Goal of the exercise » For this exercise, return only the lines from the line containing "setattr(scene.view_settings, path, value)" through the line containing "scene.view_settings.keyframe_insert(path, frame=frame(t))", both ends included, exactly as they are.

Given information »
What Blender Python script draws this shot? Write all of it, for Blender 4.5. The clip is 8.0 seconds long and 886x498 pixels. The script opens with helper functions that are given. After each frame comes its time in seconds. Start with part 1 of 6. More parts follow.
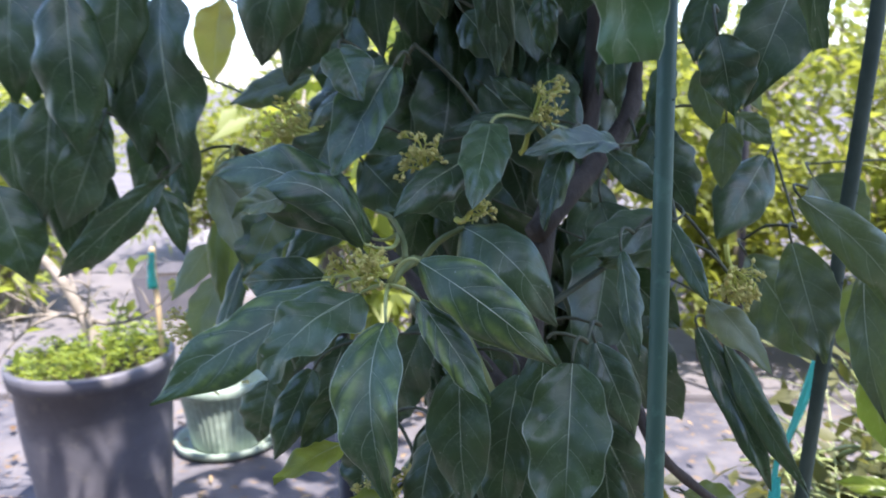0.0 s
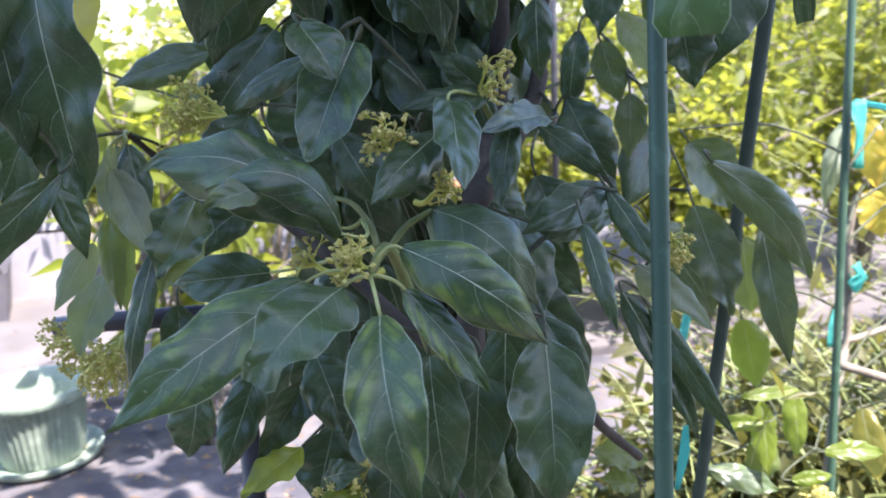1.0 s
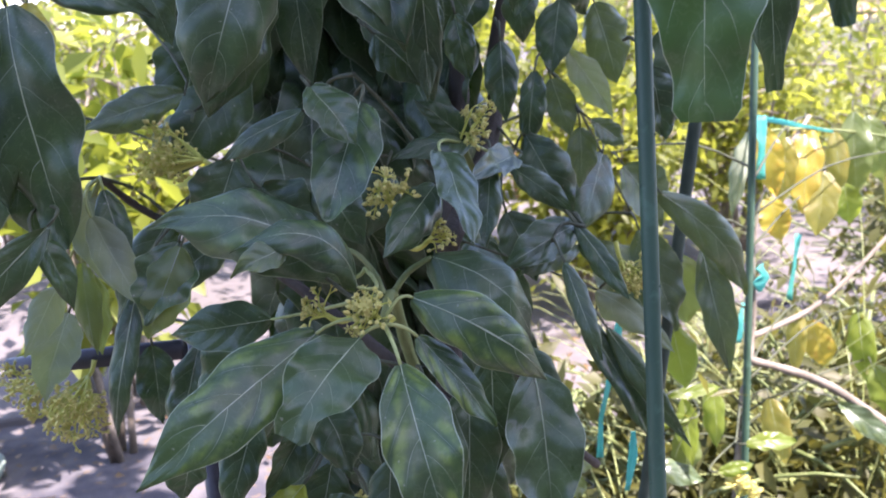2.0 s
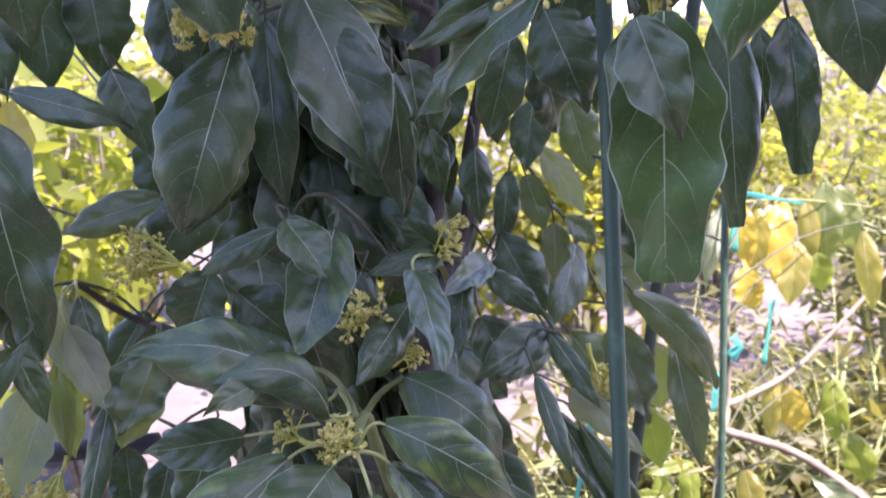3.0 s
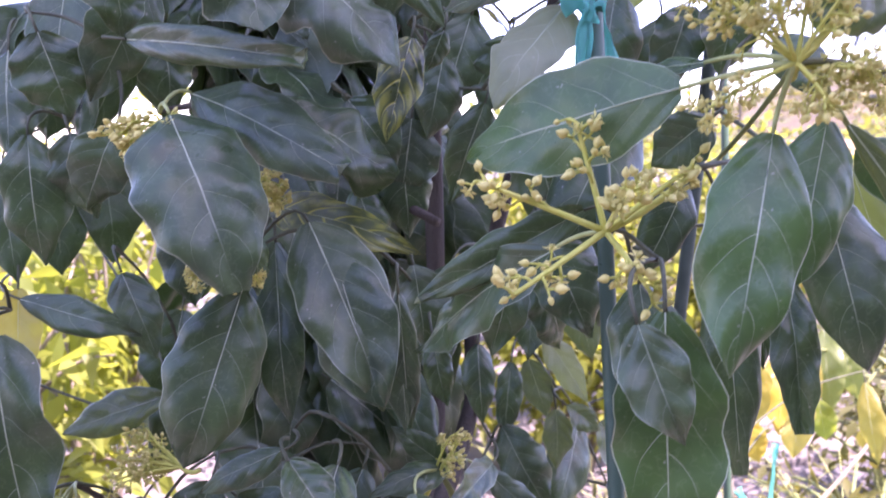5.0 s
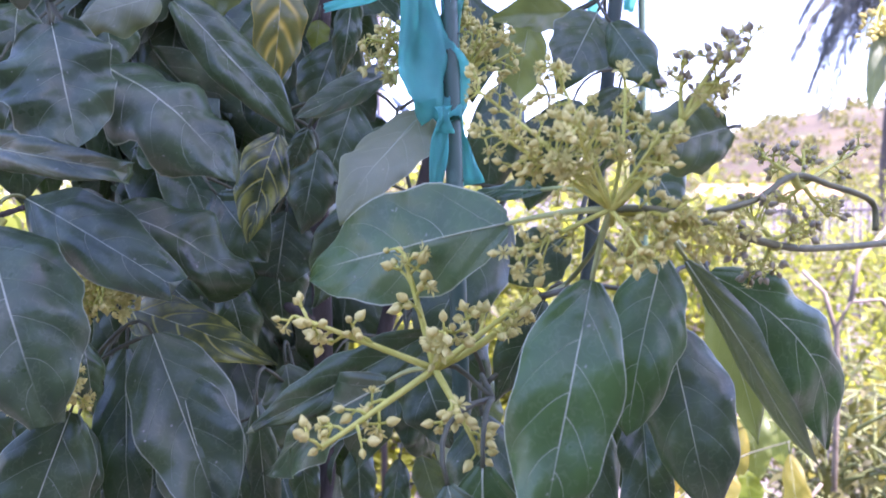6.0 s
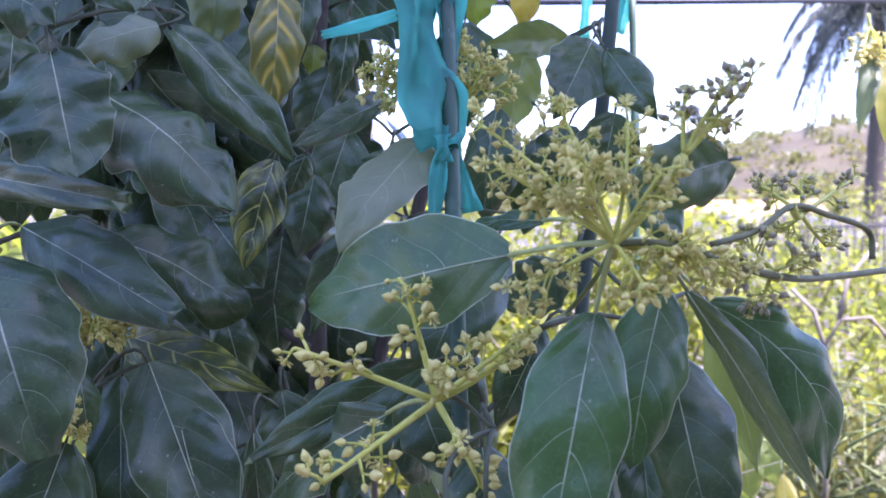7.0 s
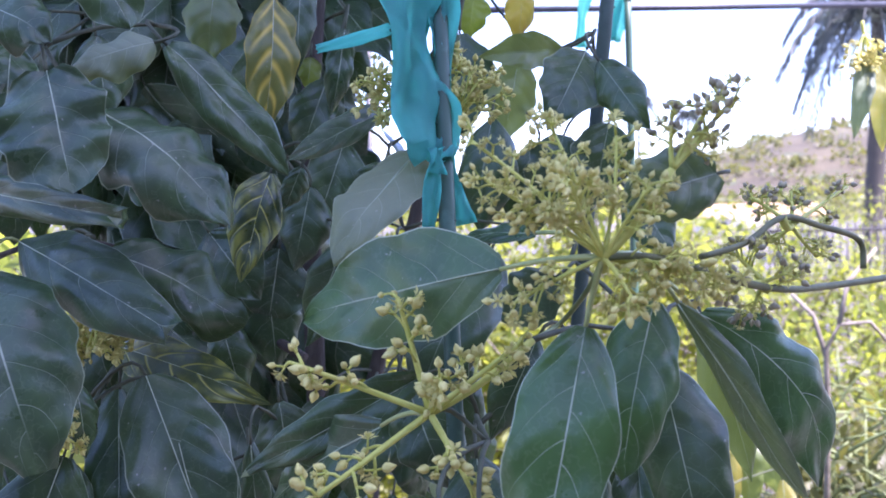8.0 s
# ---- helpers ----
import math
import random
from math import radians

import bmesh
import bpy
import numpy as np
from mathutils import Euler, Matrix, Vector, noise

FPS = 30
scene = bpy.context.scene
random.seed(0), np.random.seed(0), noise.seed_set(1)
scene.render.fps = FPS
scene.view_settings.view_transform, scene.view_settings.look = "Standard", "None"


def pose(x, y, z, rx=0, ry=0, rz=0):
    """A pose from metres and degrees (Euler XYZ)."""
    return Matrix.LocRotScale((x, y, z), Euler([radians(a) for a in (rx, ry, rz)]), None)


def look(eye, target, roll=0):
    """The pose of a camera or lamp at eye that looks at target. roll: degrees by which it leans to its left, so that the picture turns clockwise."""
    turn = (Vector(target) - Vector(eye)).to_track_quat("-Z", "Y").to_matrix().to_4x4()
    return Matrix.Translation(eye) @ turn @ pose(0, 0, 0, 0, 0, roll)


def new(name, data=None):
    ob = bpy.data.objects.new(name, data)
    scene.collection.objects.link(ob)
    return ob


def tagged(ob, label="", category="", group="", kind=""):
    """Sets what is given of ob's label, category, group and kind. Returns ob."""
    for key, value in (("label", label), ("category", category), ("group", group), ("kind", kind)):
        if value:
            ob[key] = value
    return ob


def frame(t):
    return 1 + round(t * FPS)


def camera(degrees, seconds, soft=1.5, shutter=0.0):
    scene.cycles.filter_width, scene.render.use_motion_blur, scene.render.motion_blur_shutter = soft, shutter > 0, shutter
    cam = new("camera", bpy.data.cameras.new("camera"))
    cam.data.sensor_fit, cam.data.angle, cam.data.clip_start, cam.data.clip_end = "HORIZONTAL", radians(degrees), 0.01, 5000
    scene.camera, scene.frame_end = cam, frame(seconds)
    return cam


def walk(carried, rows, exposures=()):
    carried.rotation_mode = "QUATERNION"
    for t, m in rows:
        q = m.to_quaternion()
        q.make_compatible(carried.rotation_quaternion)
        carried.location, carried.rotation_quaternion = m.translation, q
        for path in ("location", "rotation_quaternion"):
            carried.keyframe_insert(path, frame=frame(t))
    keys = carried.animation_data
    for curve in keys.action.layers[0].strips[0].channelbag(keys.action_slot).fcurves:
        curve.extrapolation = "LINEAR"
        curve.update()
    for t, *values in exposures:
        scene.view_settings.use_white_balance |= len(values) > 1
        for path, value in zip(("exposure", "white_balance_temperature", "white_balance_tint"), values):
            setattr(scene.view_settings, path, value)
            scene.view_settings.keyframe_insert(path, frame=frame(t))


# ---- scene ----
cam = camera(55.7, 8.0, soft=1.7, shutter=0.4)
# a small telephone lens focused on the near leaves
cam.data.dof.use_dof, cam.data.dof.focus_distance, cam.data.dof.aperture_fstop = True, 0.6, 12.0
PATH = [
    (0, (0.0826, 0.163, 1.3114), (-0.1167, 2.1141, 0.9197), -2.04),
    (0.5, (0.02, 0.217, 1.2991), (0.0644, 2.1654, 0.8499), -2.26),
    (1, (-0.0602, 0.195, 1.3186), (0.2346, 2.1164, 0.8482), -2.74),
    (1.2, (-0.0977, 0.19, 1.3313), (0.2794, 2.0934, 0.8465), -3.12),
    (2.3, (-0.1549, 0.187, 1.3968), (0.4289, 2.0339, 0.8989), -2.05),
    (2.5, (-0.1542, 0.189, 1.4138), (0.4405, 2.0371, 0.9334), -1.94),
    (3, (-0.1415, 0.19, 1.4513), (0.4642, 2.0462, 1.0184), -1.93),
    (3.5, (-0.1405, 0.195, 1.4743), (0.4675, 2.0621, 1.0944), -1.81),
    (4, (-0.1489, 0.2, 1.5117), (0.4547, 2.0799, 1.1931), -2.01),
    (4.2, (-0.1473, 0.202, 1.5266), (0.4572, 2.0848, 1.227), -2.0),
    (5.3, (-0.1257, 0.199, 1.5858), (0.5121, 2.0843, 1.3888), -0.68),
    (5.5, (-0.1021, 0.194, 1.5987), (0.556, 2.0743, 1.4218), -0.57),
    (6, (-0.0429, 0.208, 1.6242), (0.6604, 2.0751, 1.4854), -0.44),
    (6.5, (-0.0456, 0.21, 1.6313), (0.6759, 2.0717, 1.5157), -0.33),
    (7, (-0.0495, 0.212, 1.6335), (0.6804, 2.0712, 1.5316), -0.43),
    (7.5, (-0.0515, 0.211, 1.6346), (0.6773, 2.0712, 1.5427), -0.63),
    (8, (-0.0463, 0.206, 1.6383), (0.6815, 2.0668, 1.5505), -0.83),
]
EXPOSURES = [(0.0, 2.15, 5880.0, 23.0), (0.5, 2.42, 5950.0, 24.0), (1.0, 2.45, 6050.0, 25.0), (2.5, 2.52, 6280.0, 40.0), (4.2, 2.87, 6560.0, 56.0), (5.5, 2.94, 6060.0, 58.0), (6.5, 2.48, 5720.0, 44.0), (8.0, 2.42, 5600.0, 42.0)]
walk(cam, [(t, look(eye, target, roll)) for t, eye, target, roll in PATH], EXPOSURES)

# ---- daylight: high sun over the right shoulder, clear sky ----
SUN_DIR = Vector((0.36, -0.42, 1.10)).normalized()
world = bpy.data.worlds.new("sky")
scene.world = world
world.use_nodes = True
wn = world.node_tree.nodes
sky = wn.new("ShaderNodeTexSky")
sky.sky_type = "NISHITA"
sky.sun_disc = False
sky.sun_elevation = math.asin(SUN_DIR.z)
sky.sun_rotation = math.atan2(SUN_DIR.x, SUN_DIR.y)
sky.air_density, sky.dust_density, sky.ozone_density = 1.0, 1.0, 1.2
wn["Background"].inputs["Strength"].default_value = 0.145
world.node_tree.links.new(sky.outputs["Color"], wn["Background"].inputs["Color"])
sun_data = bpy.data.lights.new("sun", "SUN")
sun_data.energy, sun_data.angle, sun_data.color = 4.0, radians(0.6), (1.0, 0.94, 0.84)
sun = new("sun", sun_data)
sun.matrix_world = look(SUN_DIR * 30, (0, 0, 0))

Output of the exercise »
            setattr(scene.view_settings, path, value)
            scene.view_settings.keyframe_insert(path, frame=frame(t))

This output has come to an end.